The rotating spindle engages with a cam or lever inside the latch assembly. This component converts the rotational motion of the spindle into linear motion, pulling the latch bolt back into the door and away from the door frame.
With the latch bolt retracted, the door is free to swing open. The entire process happens almost instantaneously, thanks to the direct mechanical connection between all components.
When you release the handle, springs within both the handle mechanism and the latch assembly return everything to its original position. The latch bolt extends back into the door frame, and the handle returns to its neutral position.
Not all door handles work exactly the same way. The basic principles remain consistent, but different styles have unique characteristics.
Lever handles are the most common type in modern construction. They operate on a simple pivot mechanism and are particularly useful for accessibility, as they can be operated with an elbow or forearm when hands aren't available. The lever design provides excellent mechanical advantage, making them easy to operate even for people with limited hand strength.
Traditional door knobs require a twisting motion rather than a pressing motion. The internal mechanism is similar to lever handles, but the user interface requires grasping and rotating the entire knob. While less accessible than levers, knobs have a classic aesthetic appeal and work well in many applications.

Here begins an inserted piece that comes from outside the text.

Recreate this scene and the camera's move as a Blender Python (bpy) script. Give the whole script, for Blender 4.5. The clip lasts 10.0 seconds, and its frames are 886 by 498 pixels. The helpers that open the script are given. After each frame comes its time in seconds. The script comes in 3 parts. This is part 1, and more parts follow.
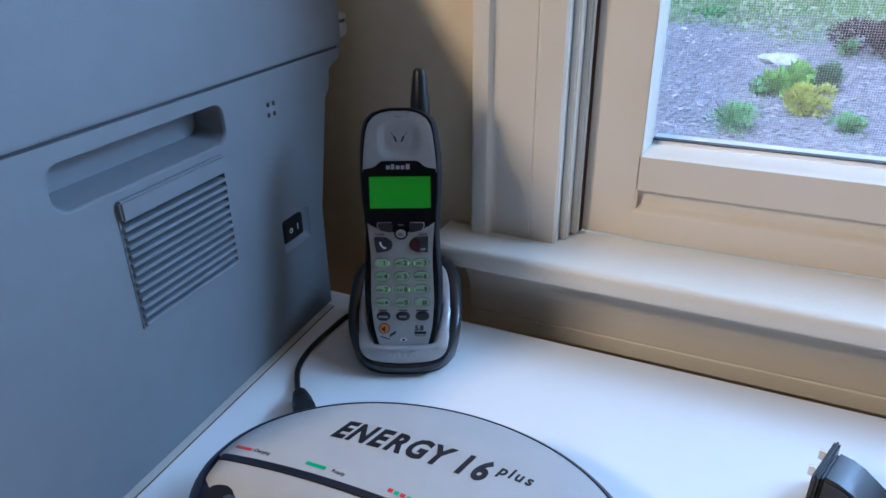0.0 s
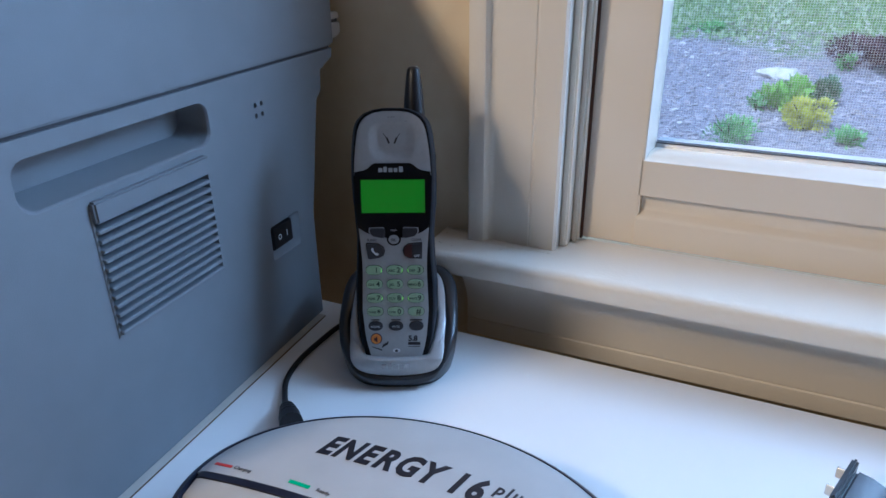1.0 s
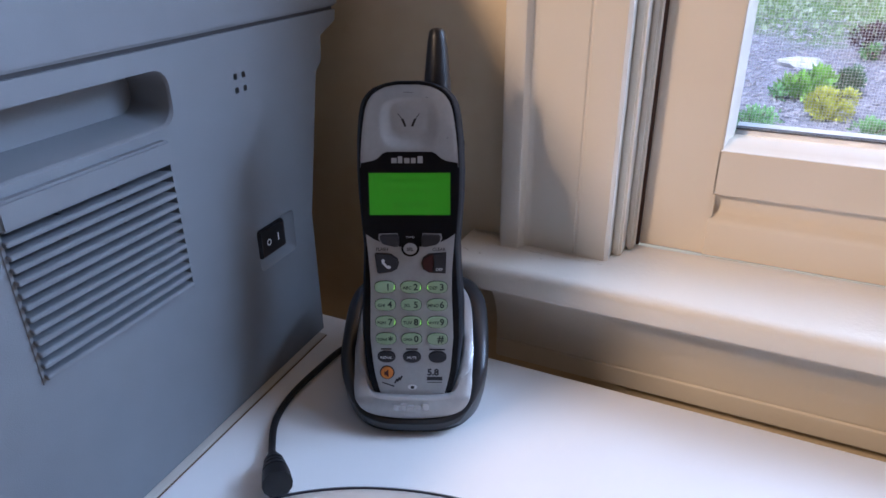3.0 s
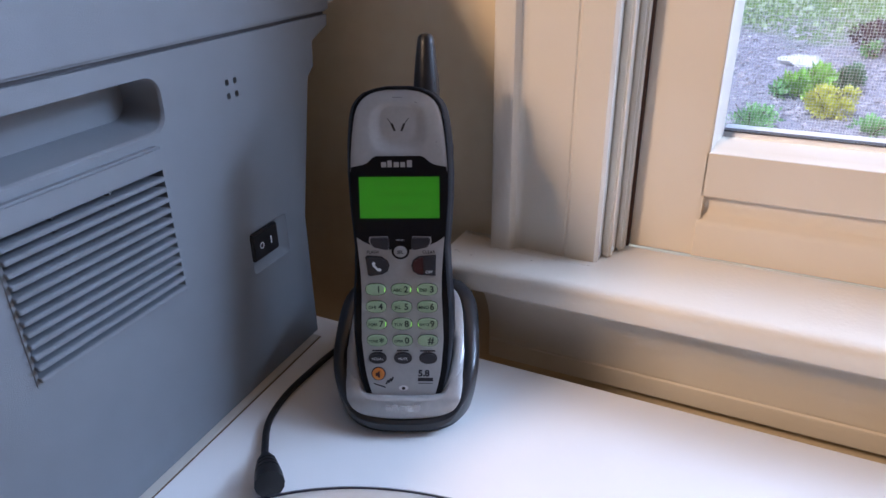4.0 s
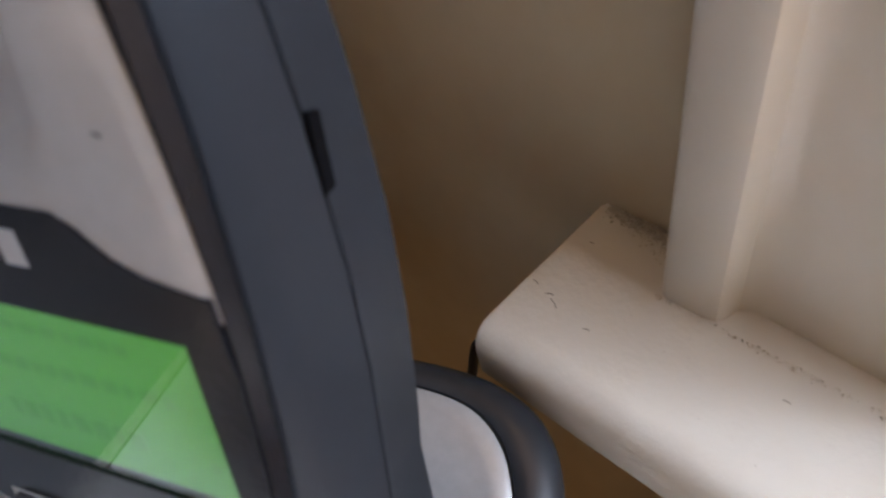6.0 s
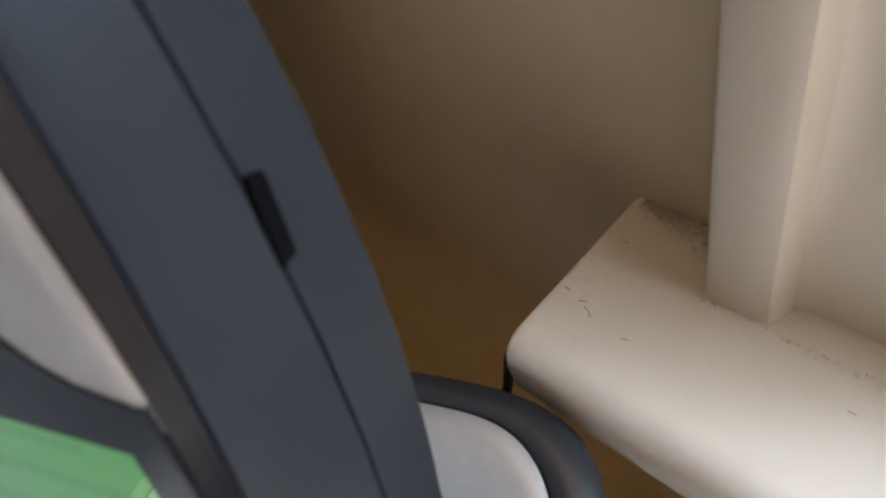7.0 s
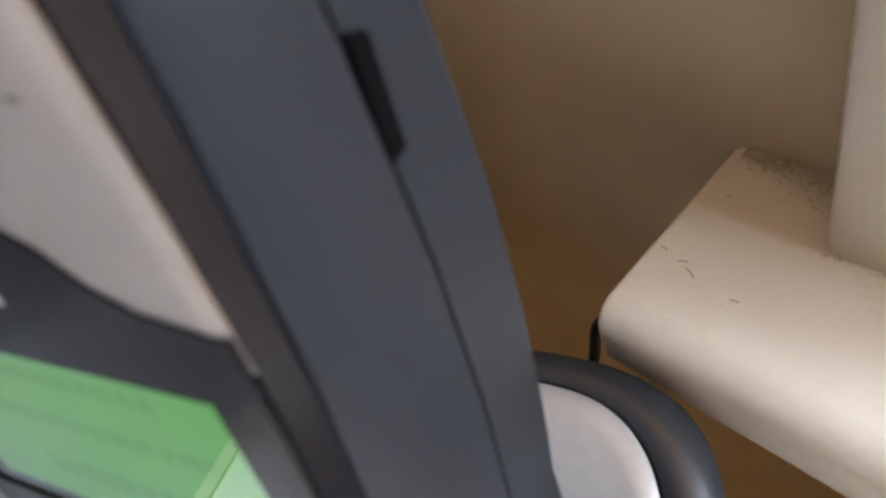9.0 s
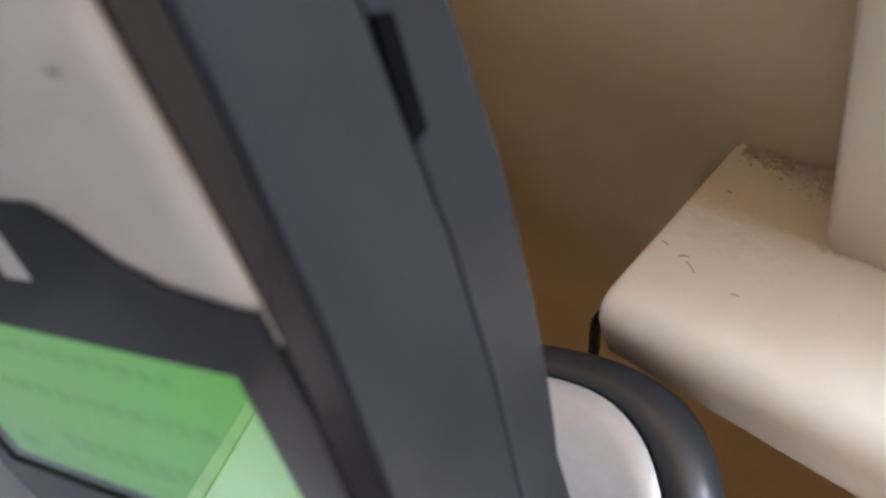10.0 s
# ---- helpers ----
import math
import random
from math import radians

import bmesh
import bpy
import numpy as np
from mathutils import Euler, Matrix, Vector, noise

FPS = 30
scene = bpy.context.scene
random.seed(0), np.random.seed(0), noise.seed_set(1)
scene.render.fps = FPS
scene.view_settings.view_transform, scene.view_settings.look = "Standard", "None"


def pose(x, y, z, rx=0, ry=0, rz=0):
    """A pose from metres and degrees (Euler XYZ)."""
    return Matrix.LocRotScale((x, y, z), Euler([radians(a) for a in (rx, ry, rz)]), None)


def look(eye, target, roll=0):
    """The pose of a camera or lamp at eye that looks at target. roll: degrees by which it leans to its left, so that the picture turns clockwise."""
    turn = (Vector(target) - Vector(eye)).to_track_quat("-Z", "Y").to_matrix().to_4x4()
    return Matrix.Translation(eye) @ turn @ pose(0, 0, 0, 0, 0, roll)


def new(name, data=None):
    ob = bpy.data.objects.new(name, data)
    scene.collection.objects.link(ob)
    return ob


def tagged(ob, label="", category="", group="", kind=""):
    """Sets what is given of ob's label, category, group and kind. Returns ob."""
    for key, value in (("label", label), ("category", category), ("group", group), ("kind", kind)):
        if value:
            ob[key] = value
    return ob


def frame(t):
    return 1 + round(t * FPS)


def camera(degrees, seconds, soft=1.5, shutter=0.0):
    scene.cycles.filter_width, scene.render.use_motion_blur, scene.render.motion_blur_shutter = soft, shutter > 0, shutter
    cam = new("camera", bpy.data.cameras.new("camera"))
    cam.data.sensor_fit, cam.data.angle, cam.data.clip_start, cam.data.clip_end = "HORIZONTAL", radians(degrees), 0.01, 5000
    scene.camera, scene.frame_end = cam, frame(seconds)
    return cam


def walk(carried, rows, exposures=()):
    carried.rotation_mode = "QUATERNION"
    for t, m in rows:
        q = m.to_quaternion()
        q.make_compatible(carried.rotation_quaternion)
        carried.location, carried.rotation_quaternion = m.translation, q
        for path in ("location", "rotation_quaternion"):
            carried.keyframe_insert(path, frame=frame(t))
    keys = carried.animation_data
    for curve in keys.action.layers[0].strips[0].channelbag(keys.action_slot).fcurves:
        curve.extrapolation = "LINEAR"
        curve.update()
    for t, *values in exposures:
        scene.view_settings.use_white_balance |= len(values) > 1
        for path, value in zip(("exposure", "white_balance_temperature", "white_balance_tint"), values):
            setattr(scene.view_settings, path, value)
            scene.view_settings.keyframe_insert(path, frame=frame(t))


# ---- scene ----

Some doors use simple push or pull handles that don't involve any turning mechanism. These are typically found on doors that don't latch automatically, such as some commercial or industrial applications. The handle provides grip and leverage for opening the door, but there's no complex internal mechanism.
Springs play a crucial role in door handle functionality, though they're often overlooked. These components ensure that the system returns to its proper position after each use.
The handle return spring keeps the handle in its neutral position when not in use. Without this spring, handles would flop around loosely and wouldn't provide the tactile feedback users expect. The latch spring keeps the latch bolt extended into the door frame, ensuring the door stays closed until intentionally opened.
These springs must be calibrated carefully. Too weak, and the mechanism won't return properly. Too strong, and the handle becomes difficult to operate. Quality door handle manufacturers spend considerable effort getting this balance right.
Understanding how door handles work helps explain why certain problems occur and how to address them.
When a door handle becomes difficult to operate, the problem usually lies in one of several areas. The spindle might be binding within its housing due to dirt or corrosion. The latch mechanism could be sticking due to paint buildup or debris. Sometimes, the door frame has shifted slightly, causing the latch bolt to bind against the strike plate.
Handle looseness typically results from worn screws or mounting hardware. Since the handle experiences repeated stress from daily use, these connection points can gradually loosen. The spindle might also become worn where it connects to the handle or latch mechanism.
When handles fail to return to their neutral position, spring problems are usually the culprit. The return springs may have weakened over time, broken entirely, or become disconnected from their mounting points.
Knowing how door handles work can help you make better decisions when selecting new hardware. Consider the frequency of use, the users who will operate the handles, and the specific requirements of each location.
High-traffic areas benefit from robust mechanisms with strong springs and durable materials. Accessibility requirements might dictate lever-style handles over knobs. Security needs could influence your choice of latch mechanisms and handle styles.
Understanding the mechanical principles also helps you appreciate quality differences between products. Well-engineered handles will have smooth operation, appropriate spring tension, and durable materials that resist wear over time.
Door handles represent a perfect example of elegant engineering—simple in concept but sophisticated in execution. The next time you grasp a handle and effortlessly open a door, you'll have a deeper appreciation for the mechanical symphony happening in your palm. From the leverage multiplication of the handle itself to the precise spring tensions that govern its operation, these everyday devices showcase centuries of refinement in mechanical design.
Whether you're troubleshooting a problematic handle, selecting new hardware, or simply satisfying your curiosity about the world around you, understanding these mechanisms connects you to the thoughtful engineering that shapes our daily experiences.